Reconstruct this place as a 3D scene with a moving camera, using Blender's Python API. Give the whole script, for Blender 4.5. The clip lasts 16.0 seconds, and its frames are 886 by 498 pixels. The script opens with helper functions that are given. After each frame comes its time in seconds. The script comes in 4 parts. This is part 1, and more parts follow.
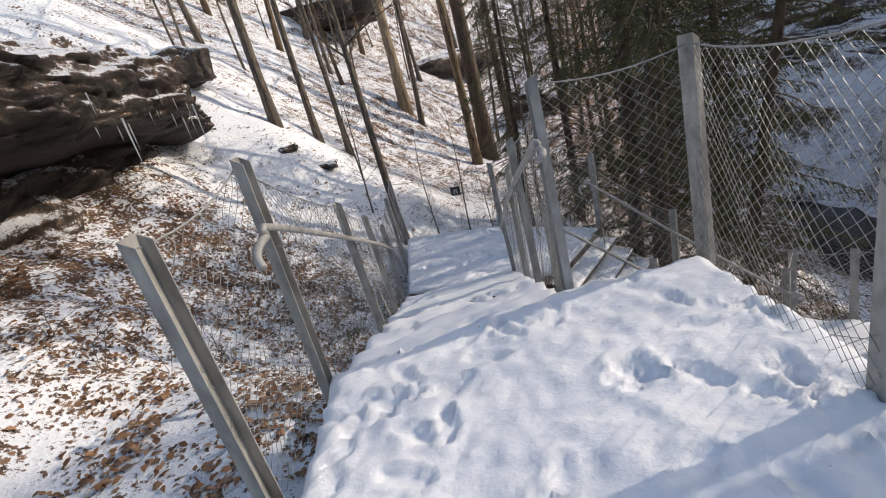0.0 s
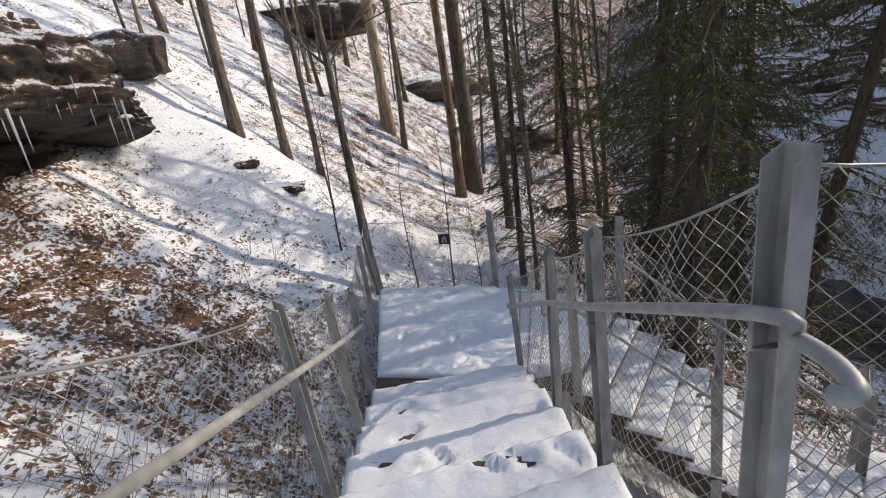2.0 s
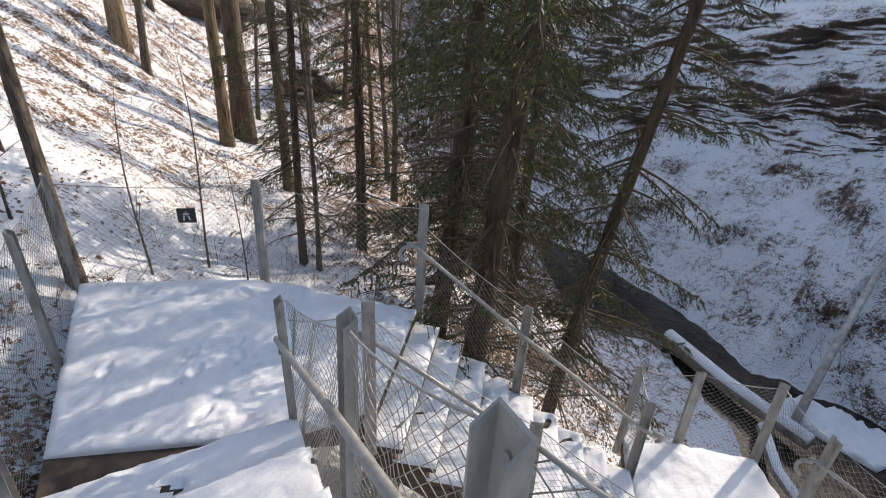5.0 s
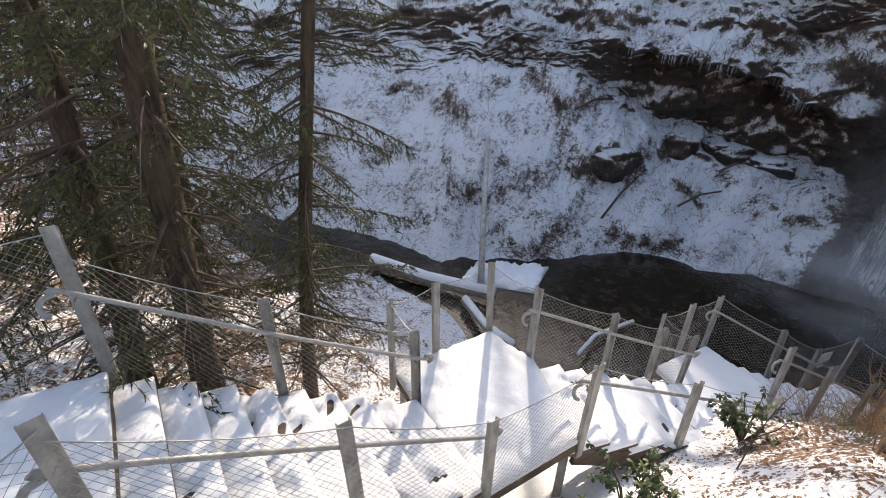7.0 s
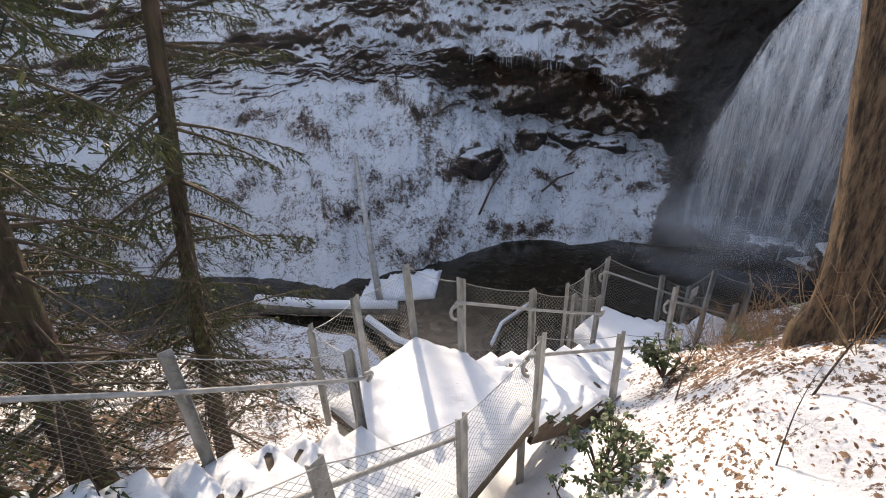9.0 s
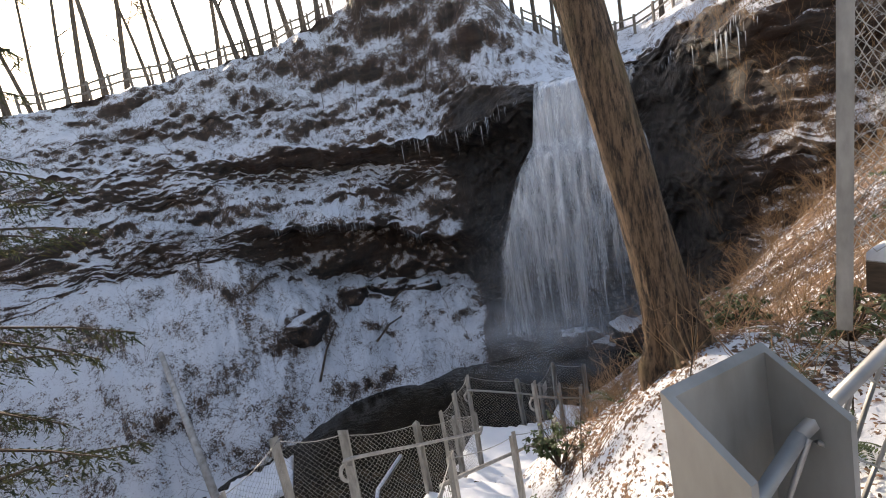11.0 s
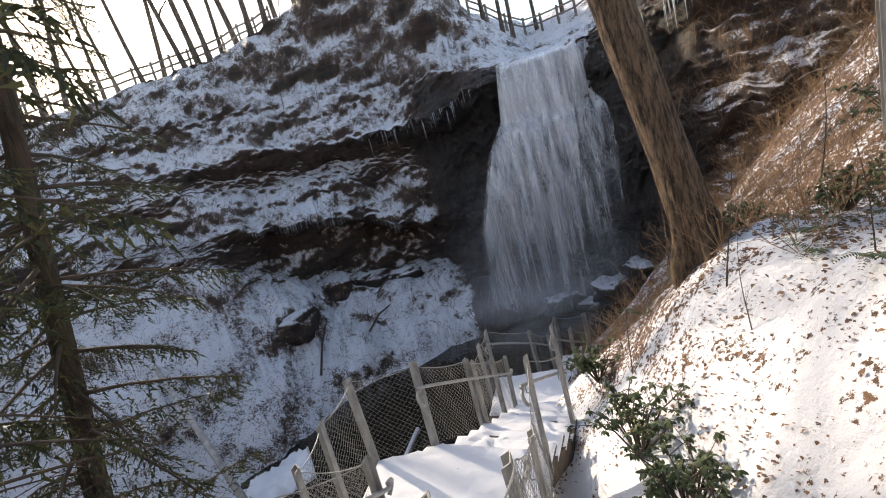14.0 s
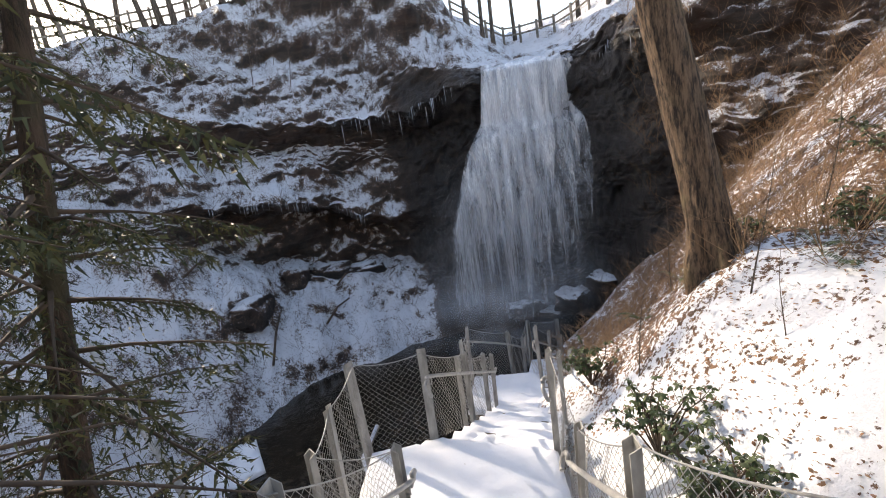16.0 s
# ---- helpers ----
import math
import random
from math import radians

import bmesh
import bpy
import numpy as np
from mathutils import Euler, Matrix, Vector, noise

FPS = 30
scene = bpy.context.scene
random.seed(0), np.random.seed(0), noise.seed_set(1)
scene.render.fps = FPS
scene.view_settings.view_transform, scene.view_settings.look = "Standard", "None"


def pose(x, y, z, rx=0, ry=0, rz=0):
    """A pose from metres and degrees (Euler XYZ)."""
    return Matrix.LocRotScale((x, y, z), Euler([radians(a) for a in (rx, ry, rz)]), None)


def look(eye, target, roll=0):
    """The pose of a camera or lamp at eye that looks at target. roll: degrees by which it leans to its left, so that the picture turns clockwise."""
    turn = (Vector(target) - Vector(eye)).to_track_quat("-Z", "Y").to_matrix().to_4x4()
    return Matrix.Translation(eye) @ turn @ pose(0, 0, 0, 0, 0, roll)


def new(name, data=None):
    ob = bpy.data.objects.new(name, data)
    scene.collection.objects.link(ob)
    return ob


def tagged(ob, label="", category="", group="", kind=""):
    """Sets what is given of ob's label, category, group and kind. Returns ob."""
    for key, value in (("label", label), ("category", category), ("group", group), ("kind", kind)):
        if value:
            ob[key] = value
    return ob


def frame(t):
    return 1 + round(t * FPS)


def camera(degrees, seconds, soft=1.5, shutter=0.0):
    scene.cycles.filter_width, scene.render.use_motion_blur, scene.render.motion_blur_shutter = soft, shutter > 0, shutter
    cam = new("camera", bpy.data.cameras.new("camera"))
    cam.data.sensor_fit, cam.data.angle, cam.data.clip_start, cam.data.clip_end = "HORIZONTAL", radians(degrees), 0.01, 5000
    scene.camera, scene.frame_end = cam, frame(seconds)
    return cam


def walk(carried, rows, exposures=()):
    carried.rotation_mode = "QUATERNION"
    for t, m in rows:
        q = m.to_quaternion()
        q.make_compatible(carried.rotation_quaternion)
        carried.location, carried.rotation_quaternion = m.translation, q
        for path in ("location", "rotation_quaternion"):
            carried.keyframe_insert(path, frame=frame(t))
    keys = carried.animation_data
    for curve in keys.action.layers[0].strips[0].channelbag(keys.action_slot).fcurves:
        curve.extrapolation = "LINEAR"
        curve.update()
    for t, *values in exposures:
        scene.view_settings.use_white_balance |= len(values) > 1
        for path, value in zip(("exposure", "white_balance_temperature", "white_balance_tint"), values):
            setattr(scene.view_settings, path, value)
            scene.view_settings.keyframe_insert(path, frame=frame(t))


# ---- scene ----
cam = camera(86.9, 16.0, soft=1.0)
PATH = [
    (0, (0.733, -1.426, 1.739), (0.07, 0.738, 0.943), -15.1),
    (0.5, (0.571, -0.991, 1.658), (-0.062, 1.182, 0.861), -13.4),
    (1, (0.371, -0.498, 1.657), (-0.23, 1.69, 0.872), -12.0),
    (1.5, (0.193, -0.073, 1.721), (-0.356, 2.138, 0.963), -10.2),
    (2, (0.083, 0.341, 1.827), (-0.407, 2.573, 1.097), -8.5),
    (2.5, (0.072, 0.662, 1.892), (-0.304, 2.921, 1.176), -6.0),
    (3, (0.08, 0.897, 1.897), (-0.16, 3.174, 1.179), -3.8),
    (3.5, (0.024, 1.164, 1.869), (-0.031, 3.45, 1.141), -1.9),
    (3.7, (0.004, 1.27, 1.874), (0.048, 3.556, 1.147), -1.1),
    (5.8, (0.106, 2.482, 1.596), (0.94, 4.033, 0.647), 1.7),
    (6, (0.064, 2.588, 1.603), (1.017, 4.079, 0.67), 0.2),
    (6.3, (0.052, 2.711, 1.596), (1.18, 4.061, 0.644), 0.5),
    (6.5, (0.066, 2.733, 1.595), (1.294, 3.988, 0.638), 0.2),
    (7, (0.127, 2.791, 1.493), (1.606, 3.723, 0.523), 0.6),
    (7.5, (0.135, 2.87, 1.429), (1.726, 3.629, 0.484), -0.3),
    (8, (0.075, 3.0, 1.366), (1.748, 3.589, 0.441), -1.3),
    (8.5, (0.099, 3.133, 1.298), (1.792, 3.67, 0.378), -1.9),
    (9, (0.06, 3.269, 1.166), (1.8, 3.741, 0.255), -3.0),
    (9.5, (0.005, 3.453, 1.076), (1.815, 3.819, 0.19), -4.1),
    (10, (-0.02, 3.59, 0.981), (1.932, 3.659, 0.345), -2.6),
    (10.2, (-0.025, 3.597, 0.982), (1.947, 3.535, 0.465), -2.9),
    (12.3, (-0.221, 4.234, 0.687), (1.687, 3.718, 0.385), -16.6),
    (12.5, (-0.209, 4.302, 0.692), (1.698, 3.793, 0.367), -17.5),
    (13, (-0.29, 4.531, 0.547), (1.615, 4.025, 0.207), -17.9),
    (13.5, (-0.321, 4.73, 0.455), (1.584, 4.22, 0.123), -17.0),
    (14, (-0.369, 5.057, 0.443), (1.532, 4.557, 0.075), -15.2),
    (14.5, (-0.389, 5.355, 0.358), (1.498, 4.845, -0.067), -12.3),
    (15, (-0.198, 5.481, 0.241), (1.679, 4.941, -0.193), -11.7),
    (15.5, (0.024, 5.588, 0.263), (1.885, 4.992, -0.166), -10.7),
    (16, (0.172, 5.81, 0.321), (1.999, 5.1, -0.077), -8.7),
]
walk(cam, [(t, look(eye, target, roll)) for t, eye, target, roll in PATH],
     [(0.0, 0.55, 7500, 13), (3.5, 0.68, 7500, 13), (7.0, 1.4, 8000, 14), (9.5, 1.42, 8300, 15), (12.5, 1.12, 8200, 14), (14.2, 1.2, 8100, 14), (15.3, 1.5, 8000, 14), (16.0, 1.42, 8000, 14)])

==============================

To do – Repeat the material above in full and exactly, apart from the pictures.

Expected answer –
Reconstruct this place as a 3D scene with a moving camera, using Blender's Python API. Give the whole script, for Blender 4.5. The clip lasts 16.0 seconds, and its frames are 886 by 498 pixels. The script opens with helper functions that are given. After each frame comes its time in seconds. The script comes in 4 parts. This is part 1, and more parts follow.
0.0 s
2.0 s
5.0 s
7.0 s
9.0 s
11.0 s
14.0 s
16.0 s
# ---- helpers ----
import math
import random
from math import radians

import bmesh
import bpy
import numpy as np
from mathutils import Euler, Matrix, Vector, noise

FPS = 30
scene = bpy.context.scene
random.seed(0), np.random.seed(0), noise.seed_set(1)
scene.render.fps = FPS
scene.view_settings.view_transform, scene.view_settings.look = "Standard", "None"


def pose(x, y, z, rx=0, ry=0, rz=0):
    """A pose from metres and degrees (Euler XYZ)."""
    return Matrix.LocRotScale((x, y, z), Euler([radians(a) for a in (rx, ry, rz)]), None)


def look(eye, target, roll=0):
    """The pose of a camera or lamp at eye that looks at target. roll: degrees by which it leans to its left, so that the picture turns clockwise."""
    turn = (Vector(target) - Vector(eye)).to_track_quat("-Z", "Y").to_matrix().to_4x4()
    return Matrix.Translation(eye) @ turn @ pose(0, 0, 0, 0, 0, roll)


def new(name, data=None):
    ob = bpy.data.objects.new(name, data)
    scene.collection.objects.link(ob)
    return ob


def tagged(ob, label="", category="", group="", kind=""):
    """Sets what is given of ob's label, category, group and kind. Returns ob."""
    for key, value in (("label", label), ("category", category), ("group", group), ("kind", kind)):
        if value:
            ob[key] = value
    return ob


def frame(t):
    return 1 + round(t * FPS)


def camera(degrees, seconds, soft=1.5, shutter=0.0):
    scene.cycles.filter_width, scene.render.use_motion_blur, scene.render.motion_blur_shutter = soft, shutter > 0, shutter
    cam = new("camera", bpy.data.cameras.new("camera"))
    cam.data.sensor_fit, cam.data.angle, cam.data.clip_start, cam.data.clip_end = "HORIZONTAL", radians(degrees), 0.01, 5000
    scene.camera, scene.frame_end = cam, frame(seconds)
    return cam


def walk(carried, rows, exposures=()):
    carried.rotation_mode = "QUATERNION"
    for t, m in rows:
        q = m.to_quaternion()
        q.make_compatible(carried.rotation_quaternion)
        carried.location, carried.rotation_quaternion = m.translation, q
        for path in ("location", "rotation_quaternion"):
            carried.keyframe_insert(path, frame=frame(t))
    keys = carried.animation_data
    for curve in keys.action.layers[0].strips[0].channelbag(keys.action_slot).fcurves:
        curve.extrapolation = "LINEAR"
        curve.update()
    for t, *values in exposures:
        scene.view_settings.use_white_balance |= len(values) > 1
        for path, value in zip(("exposure", "white_balance_temperature", "white_balance_tint"), values):
            setattr(scene.view_settings, path, value)
            scene.view_settings.keyframe_insert(path, frame=frame(t))


# ---- scene ----
cam = camera(86.9, 16.0, soft=1.0)
PATH = [
    (0, (0.733, -1.426, 1.739), (0.07, 0.738, 0.943), -15.1),
    (0.5, (0.571, -0.991, 1.658), (-0.062, 1.182, 0.861), -13.4),
    (1, (0.371, -0.498, 1.657), (-0.23, 1.69, 0.872), -12.0),
    (1.5, (0.193, -0.073, 1.721), (-0.356, 2.138, 0.963), -10.2),
    (2, (0.083, 0.341, 1.827), (-0.407, 2.573, 1.097), -8.5),
    (2.5, (0.072, 0.662, 1.892), (-0.304, 2.921, 1.176), -6.0),
    (3, (0.08, 0.897, 1.897), (-0.16, 3.174, 1.179), -3.8),
    (3.5, (0.024, 1.164, 1.869), (-0.031, 3.45, 1.141), -1.9),
    (3.7, (0.004, 1.27, 1.874), (0.048, 3.556, 1.147), -1.1),
    (5.8, (0.106, 2.482, 1.596), (0.94, 4.033, 0.647), 1.7),
    (6, (0.064, 2.588, 1.603), (1.017, 4.079, 0.67), 0.2),
    (6.3, (0.052, 2.711, 1.596), (1.18, 4.061, 0.644), 0.5),
    (6.5, (0.066, 2.733, 1.595), (1.294, 3.988, 0.638), 0.2),
    (7, (0.127, 2.791, 1.493), (1.606, 3.723, 0.523), 0.6),
    (7.5, (0.135, 2.87, 1.429), (1.726, 3.629, 0.484), -0.3),
    (8, (0.075, 3.0, 1.366), (1.748, 3.589, 0.441), -1.3),
    (8.5, (0.099, 3.133, 1.298), (1.792, 3.67, 0.378), -1.9),
    (9, (0.06, 3.269, 1.166), (1.8, 3.741, 0.255), -3.0),
    (9.5, (0.005, 3.453, 1.076), (1.815, 3.819, 0.19), -4.1),
    (10, (-0.02, 3.59, 0.981), (1.932, 3.659, 0.345), -2.6),
    (10.2, (-0.025, 3.597, 0.982), (1.947, 3.535, 0.465), -2.9),
    (12.3, (-0.221, 4.234, 0.687), (1.687, 3.718, 0.385), -16.6),
    (12.5, (-0.209, 4.302, 0.692), (1.698, 3.793, 0.367), -17.5),
    (13, (-0.29, 4.531, 0.547), (1.615, 4.025, 0.207), -17.9),
    (13.5, (-0.321, 4.73, 0.455), (1.584, 4.22, 0.123), -17.0),
    (14, (-0.369, 5.057, 0.443), (1.532, 4.557, 0.075), -15.2),
    (14.5, (-0.389, 5.355, 0.358), (1.498, 4.845, -0.067), -12.3),
    (15, (-0.198, 5.481, 0.241), (1.679, 4.941, -0.193), -11.7),
    (15.5, (0.024, 5.588, 0.263), (1.885, 4.992, -0.166), -10.7),
    (16, (0.172, 5.81, 0.321), (1.999, 5.1, -0.077), -8.7),
]
walk(cam, [(t, look(eye, target, roll)) for t, eye, target, roll in PATH],
     [(0.0, 0.55, 7500, 13), (3.5, 0.68, 7500, 13), (7.0, 1.4, 8000, 14), (9.5, 1.42, 8300, 15), (12.5, 1.12, 8200, 14), (14.2, 1.2, 8100, 14), (15.3, 1.5, 8000, 14), (16.0, 1.42, 8000, 14)])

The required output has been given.